- _What to produce_
Exactly the lines from the one that contains "# ---- helpers" to the one that contains "random.seed(0), np.random.seed(0), noise.seed_set(1)", both lines included, should be copied, and no others.

═══ The input

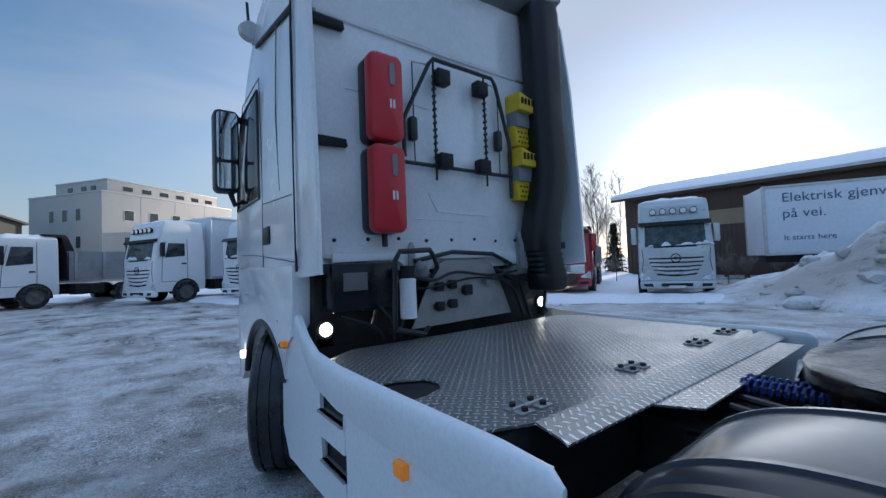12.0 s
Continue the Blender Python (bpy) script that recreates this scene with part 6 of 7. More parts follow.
    box(bm, (-0.45, -load_len - depth - 0.3, 0.55), (0.45, -0.6, 0.85), 0.02)
    part("chassis", bm, M["dark_metal"], ob, "black chassis")
    for k, wy in enumerate(axles):
        for s in (1, -1):
            small_wheel(ob, s * (w - (0.1 if k == 0 else 0.22)), wy, 0.5, 0.3 if k == 0 else 0.5, "truck")
    yb0 = -depth - 0.25
    if load == "box":
        bm = B()
        prism(bm, rounded(-1.26, 1.0, 1.26, load_h, 0.05), "y", yb0 - load_len, yb0, 0.02)
        bx = part("box_body", bm, load_paint or M["trailer_white"], ob, "tall white box body")
        for s in (1, -1):
            for y0, y1 in ((yb0 - load_len, yb0),):
                bm = B()
                box(bm, (s * 1.262 - 0.02, y0, 1.0), (s * 1.262 + 0.02, y1, 1.12), 0.004)
                part("lower_rail", bm, M["alu"], bx)
                bm = B()
                box(bm, (s * 1.262 - 0.02, y0, load_h - 0.14), (s * 1.262 + 0.02, y1, load_h - 0.04), 0.004)
                part("upper_rail", bm, M["alu"], bx)
        for s in (1, -1):
            bm = B()
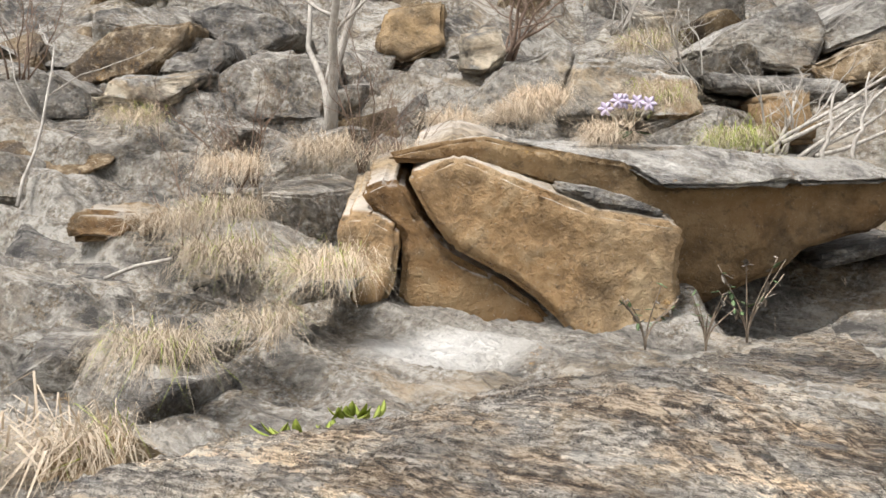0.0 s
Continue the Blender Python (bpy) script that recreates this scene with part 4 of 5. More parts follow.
flower((0.058, 0.078, 0.956), (-0.80, -0.42, -0.42), BELL, [(30, -5, 190, 0.85, 1.1), (85, -5, 60, 1.05, 1.0), (150, -8, 20, 1.2, 0.95), (205, -4, 120, 1.0, 1.1), (270, -6, 220, 0.8, 1.1), (330, -9, 40, 1.0, 1.0)], 0.044, 0.023, seed=17, bracts=4, bend=0.05, tight=True)
flower((0.263, 0.044, 0.957), (0.24, -0.95, 0.02), OPEN,
       [(5, 30, 85, 0.95, 0.95), (58, 56, 40, 1.1, 1.1), (118, 50, 40, 1.0, 1.0), (185, 44, 60, 0.9, 1.0), (235, 50, 60, 1.0, 1.0), (300, 44, 40, 1.0, 1.05)], 0.033, 0.018, seed=18, bracts=5)
flower((0.247, 0.020, 0.945), (0.18, -0.86, -0.42), BELL, even(5, 60, 19), 0.035, 0.0195, seed=19, bracts=4, root=(0.208, 0.085, 0.890), thick=1.2, rise=0.0)
flower((0.304, 0.046, 0.953), (0.30, -0.93, -0.06), OPEN,
       [(22, 32, 110, 1.0, 1.0), (338, 30, 35, 1.0, 0.95), (285, 58, 15, 1.2, 1.05), (222, 58, 25, 1.1, 1.05), (160, 54, 25, 1.15, 1.0), (95, 36, 60, 1.0, 1.0)], 0.036, 0.018, seed=20, bracts=5)


# bract sprays, leaves and the dead growth of earlier years
def spray(at, axis, length, seed, count=7, brown=0.4):
    """A hairy shoot that has not yet opened."""
    rng = random.Random(seed)
    at = Vector(at) - ROOT
    axis = Vector(axis).normalized()
    foot = Vector((at.x * 0.45, at.y * 0.3, 0.005))
    pts = bezier(foot, foot + Vector((0, 0, 0.03)), at - axis * 0.02, at, 9)
    sh = Shape()
    sh.tube(pts, 0.0013, 6)
    for _ in range(110):
        i = rng.randrange(1, 8)
        d = Vector((rng.gauss(0, 1), rng.gauss(0, 1), rng.gauss(0, 1))).normalized()
        sh.hair(pts[i] + (pts[i + 1] - pts[i]) * rng.random(), d * rng.uniform(0.003, 0.005), 0.00007, 1)
    stem = sh.link("shoot", [STEM, HAIR], plant, "silky young shoot with narrow bracts")
    whorl(stem, at, axis, rng, count, length * 1.2, 0.72, "", brown)


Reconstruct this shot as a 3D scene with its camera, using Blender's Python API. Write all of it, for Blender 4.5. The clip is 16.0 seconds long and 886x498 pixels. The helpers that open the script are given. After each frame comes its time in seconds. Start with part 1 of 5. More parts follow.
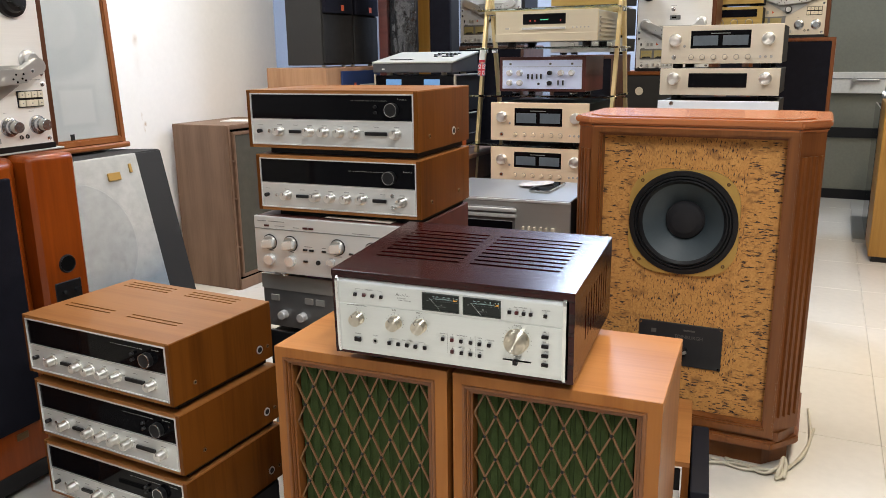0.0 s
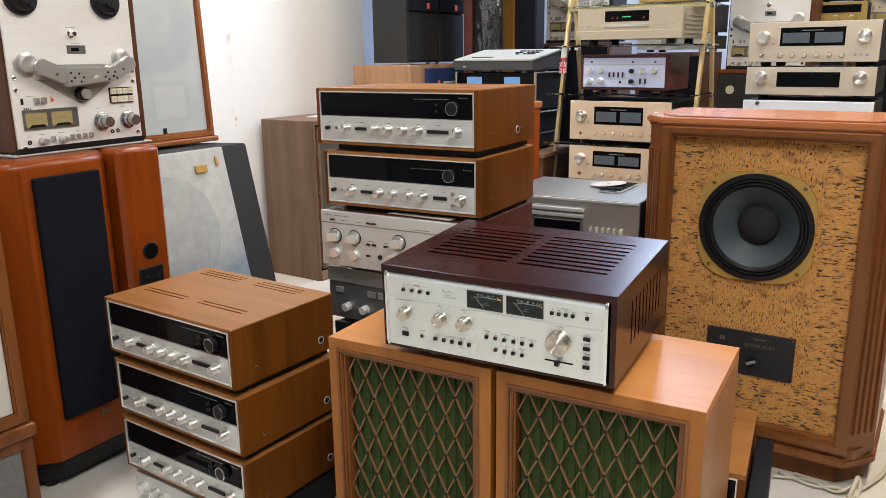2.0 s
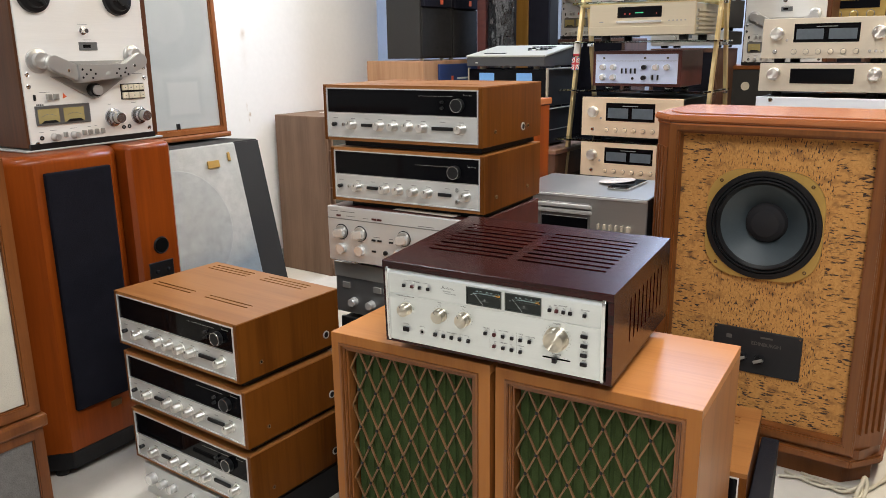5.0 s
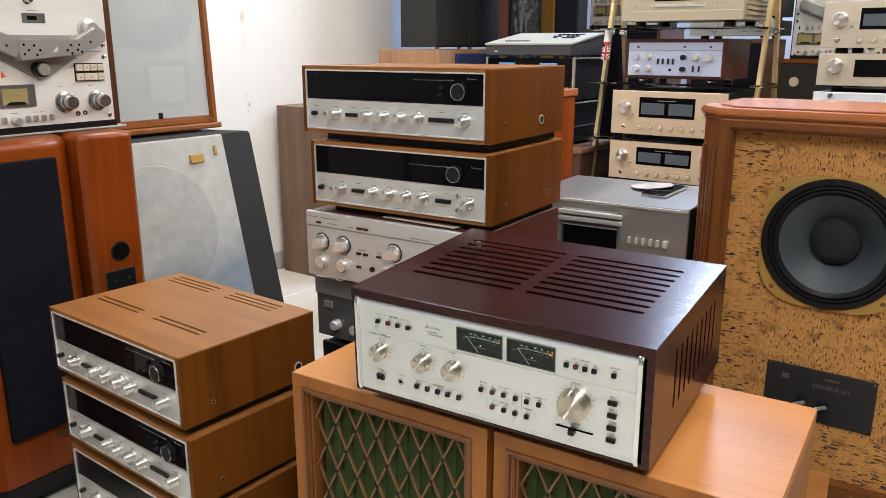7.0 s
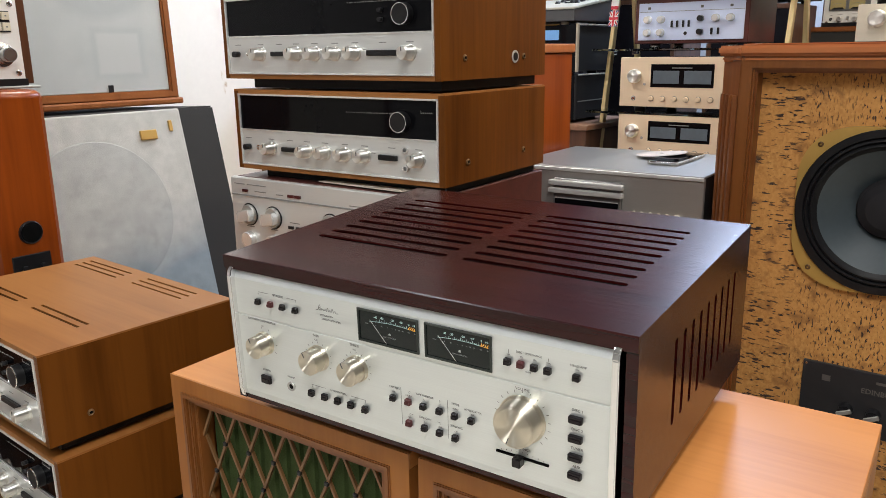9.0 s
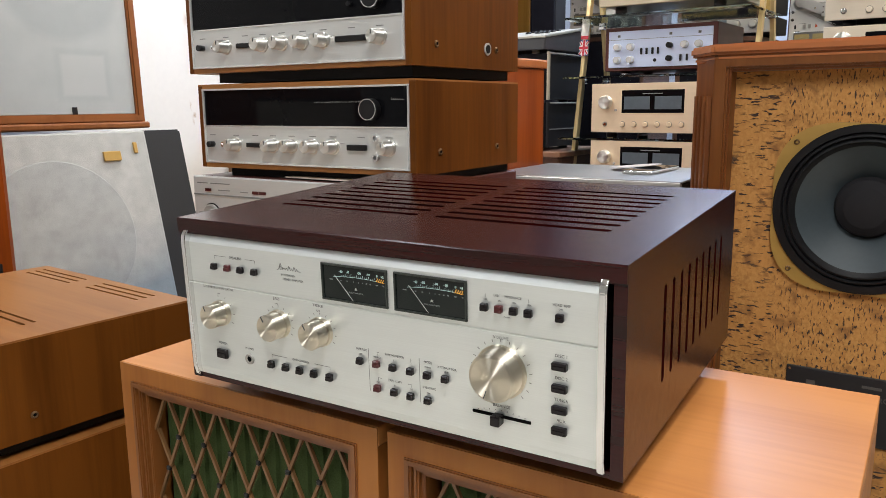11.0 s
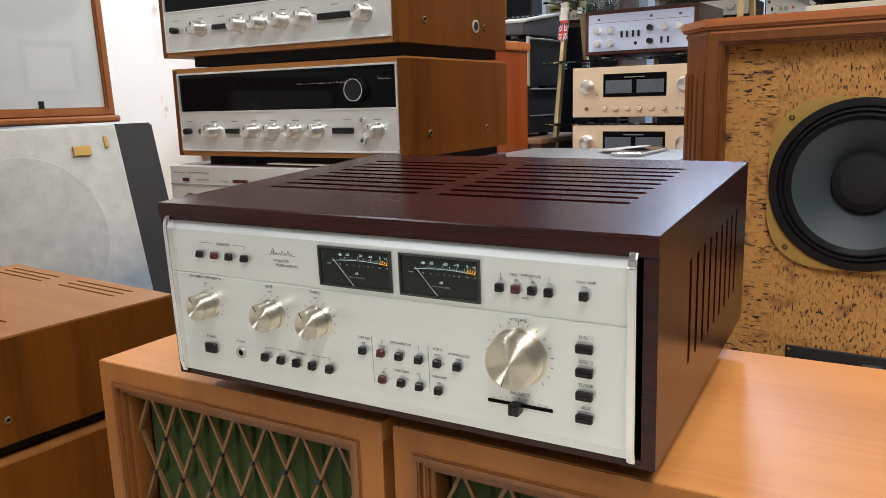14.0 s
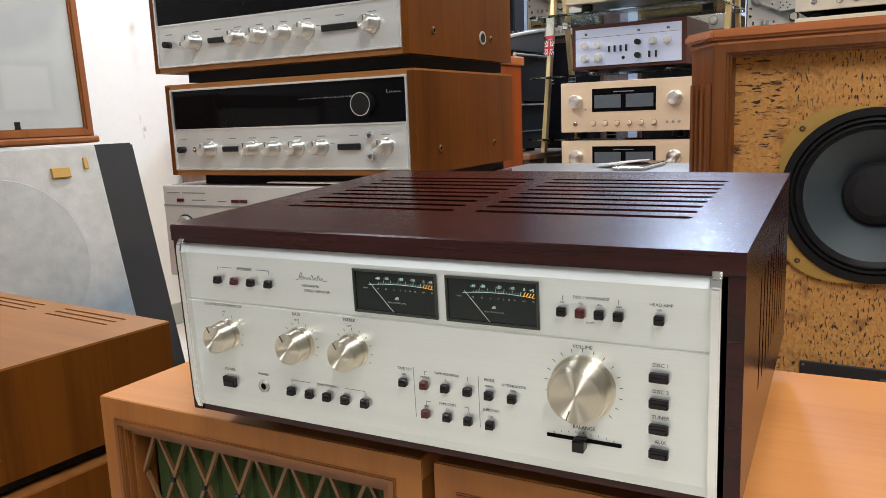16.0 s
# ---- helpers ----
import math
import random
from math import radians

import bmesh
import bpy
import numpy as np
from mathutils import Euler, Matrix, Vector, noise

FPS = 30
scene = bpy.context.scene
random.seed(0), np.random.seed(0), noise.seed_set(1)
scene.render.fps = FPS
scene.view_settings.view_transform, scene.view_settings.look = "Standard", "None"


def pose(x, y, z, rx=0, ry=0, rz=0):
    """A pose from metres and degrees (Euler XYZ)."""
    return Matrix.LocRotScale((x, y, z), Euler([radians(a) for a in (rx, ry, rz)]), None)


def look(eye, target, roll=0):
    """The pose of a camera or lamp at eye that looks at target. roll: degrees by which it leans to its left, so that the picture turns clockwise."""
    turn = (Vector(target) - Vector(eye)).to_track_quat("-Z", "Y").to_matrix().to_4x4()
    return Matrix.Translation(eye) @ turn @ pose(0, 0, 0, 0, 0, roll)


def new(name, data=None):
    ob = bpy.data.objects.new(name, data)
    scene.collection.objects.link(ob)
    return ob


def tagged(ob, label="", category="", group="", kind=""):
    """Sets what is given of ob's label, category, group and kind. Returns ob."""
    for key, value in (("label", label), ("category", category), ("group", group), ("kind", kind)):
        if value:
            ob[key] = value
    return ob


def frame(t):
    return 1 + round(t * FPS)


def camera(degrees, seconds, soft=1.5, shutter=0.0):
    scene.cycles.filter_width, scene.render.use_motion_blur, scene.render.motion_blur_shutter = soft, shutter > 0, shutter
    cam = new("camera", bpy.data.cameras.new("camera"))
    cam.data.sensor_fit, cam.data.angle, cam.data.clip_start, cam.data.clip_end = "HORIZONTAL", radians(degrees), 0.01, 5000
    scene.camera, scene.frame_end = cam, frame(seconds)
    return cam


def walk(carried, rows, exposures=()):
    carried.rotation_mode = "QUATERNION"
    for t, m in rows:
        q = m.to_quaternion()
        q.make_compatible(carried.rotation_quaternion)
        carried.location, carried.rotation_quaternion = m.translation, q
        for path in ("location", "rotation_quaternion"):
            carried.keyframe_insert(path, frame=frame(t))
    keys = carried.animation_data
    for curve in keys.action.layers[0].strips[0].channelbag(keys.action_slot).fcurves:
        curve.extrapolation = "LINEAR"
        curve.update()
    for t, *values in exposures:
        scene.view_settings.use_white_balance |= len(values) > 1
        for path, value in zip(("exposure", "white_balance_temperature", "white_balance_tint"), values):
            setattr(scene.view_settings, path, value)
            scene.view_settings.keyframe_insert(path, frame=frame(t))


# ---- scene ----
cam = camera(59.3, 16.0, soft=0.7)
PATH = [
    (0, (0.091, 0.02, 1.198), (-0.758, 1.766, 0.717), -0.7),
    (0.5, (0.119, 0.036, 1.2), (-0.772, 1.76, 0.718), -0.2),
    (1, (0.149, 0.052, 1.199), (-0.802, 1.741, 0.706), -0.3),
    (1.5, (0.162, 0.052, 1.201), (-0.845, 1.707, 0.704), -0.3),
    (2, (0.175, 0.049, 1.204), (-0.881, 1.676, 0.717), -0.7),
    (2.5, (0.178, 0.048, 1.208), (-0.894, 1.666, 0.723), -1.3),
    (3, (0.187, 0.063, 1.2), (-0.875, 1.685, 0.71), -1.8),
    (3.5, (0.194, 0.07, 1.2), (-0.855, 1.696, 0.693), -0.8),
    (4, (0.196, 0.073, 1.207), (-0.863, 1.69, 0.696), -0.3),
    (4.5, (0.203, 0.065, 1.207), (-0.878, 1.671, 0.705), -0.6),
    (5, (0.209, 0.062, 1.208), (-0.885, 1.661, 0.71), -0.7),
    (5.2, (0.208, 0.06, 1.212), (-0.884, 1.66, 0.713), -0.7),
    (7.3, (0.031, 0.443, 1.147), (-1.122, 1.996, 0.637), 0.3),
    (7.5, (0.021, 0.472, 1.136), (-1.134, 2.022, 0.623), 0.5),
    (8, (0.002, 0.596, 1.09), (-1.166, 2.147, 0.607), 0.5),
    (8.5, (-0.017, 0.679, 1.047), (-1.196, 2.223, 0.575), -0.0),
    (9, (-0.033, 0.724, 1.018), (-1.224, 2.253, 0.523), -0.7),
    (9.2, (-0.038, 0.738, 1.003), (-1.228, 2.266, 0.505), -0.8),
    (11.3, (-0.059, 0.749, 0.903), (-1.201, 2.353, 0.549), -0.6),
    (11.5, (-0.066, 0.748, 0.898), (-1.201, 2.356, 0.543), -0.7),
    (12, (-0.08, 0.744, 0.895), (-1.201, 2.362, 0.541), -0.7),
    (12.5, (-0.093, 0.75, 0.894), (-1.206, 2.372, 0.536), -0.6),
    (13, (-0.099, 0.752, 0.898), (-1.208, 2.378, 0.541), -0.8),
    (13.5, (-0.099, 0.761, 0.896), (-1.205, 2.387, 0.532), -1.2),
    (14, (-0.101, 0.772, 0.891), (-1.199, 2.399, 0.511), -1.6),
    (14.5, (-0.102, 0.784, 0.888), (-1.185, 2.42, 0.499), -1.8),
    (15, (-0.133, 0.798, 0.883), (-1.191, 2.454, 0.512), -1.4),
    (15.5, (-0.182, 0.79, 0.884), (-1.224, 2.462, 0.538), -1.5),
    (16, (-0.176, 0.784, 0.886), (-1.222, 2.454, 0.549), -2.2),
]
walk(cam, [(t, look(eye, target, roll)) for t, eye, target, roll in PATH])

# ---- light ----
world = bpy.data.worlds.new("world")
scene.world = world
world.use_nodes = True
world.node_tree.nodes["Background"].inputs[0].default_value = (0.75, 0.85, 1.0, 1)
world.node_tree.nodes["Background"].inputs[1].default_value = 0.018
scene.view_settings.exposure = -0.04


def unseen_light(x, y, w, d, watts, colour):
    """An area light at ceiling height, above the view, standing in for unseen shop lighting."""
    lamp = bpy.data.lights.new("unseen_lamp", "AREA")
    lamp.shape, lamp.size, lamp.size_y, lamp.energy, lamp.color = "RECTANGLE", w, d, watts, colour
    ob = new("unseen_lamp", lamp)
    ob.matrix_world = pose(x, y, 2.72)
    return ob


COOL, WARM, BLUISH = (0.87, 0.93, 1.0), (1.0, 0.82, 0.58), (0.60, 0.74, 1.0)
NEUTRAL = (0.99, 0.975, 0.95)
# The last two are added to brighten rack fronts, lattice top and face plate.
LAMPS = [(-1.7, 0.2, COOL, 17), (-2.2, 2.5, NEUTRAL, 46), (0.42, 0.35, NEUTRAL, 54), (-1.25, 4.98, BLUISH, 112), (0.58, 3.4, WARM, 52), (0.6, 5.9, COOL, 30), (-0.40, 2.25, NEUTRAL, 22), (0.75, -0.95, COOL, 28)]
for lx, ly, lc, lw in LAMPS:
    unseen_light(lx, ly, 0.16, 1.15, lw, lc)

# ---- tools ----
def part(name, bm, material, parent, label="", m=None):
    """One mesh object under a thing or a part."""
    me = bpy.data.meshes.new(name)
    bm.to_mesh(me)
    bm.free()
    me.materials.append(material)
    ob = new(name, me)
    ob.parent = parent
    if m is not None:
        ob.matrix_basis = m
    if label:
        ob["label"] = label
    return ob


def again(ob, m, parent=None):
    """The same mesh once more, under the same parent."""
    o = new(ob.name.split(".")[0], ob.data)
    o.parent = parent or ob.parent
    o.matrix_basis = m
    if "label" in ob:
        o["label"] = ob["label"]
    return o


STOREY = [  # stretches of the plan, each with the height scale and lift of what stands there
    (lambda x, y: x < -1.2 and 1.1 < y < 1.24, 1.02, -0.017),
    (lambda x, y: y < 1.0, 0.995, 0.0), (lambda x, y: x > -1.2 and y < 1.5, 0.998, 0.0), (lambda x, y: y < 1.6, 1.008, 0.0),
    (lambda x, y: x > -0.9 and y < 1.9, 0.97, 0.0), (lambda x, y: y < 1.8, 1.010, 0.0), (lambda x, y: x > -0.6 and y < 2.9, 1.017, 0.0), (lambda x, y: y < 2.9, 1.023, 0.0),
    (lambda x, y: y < 3.7, 1.041, 0.0), (lambda x, y: y < 4.5, 1.058, 0.0), (lambda x, y: y < 6.0, 1.062, 0.0), (lambda x, y: True, 1.13, 0.0),
]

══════

- _Output of the task_
# ---- helpers ----
import math
import random
from math import radians

import bmesh
import bpy
import numpy as np
from mathutils import Euler, Matrix, Vector, noise

FPS = 30
scene = bpy.context.scene
random.seed(0), np.random.seed(0), noise.seed_set(1)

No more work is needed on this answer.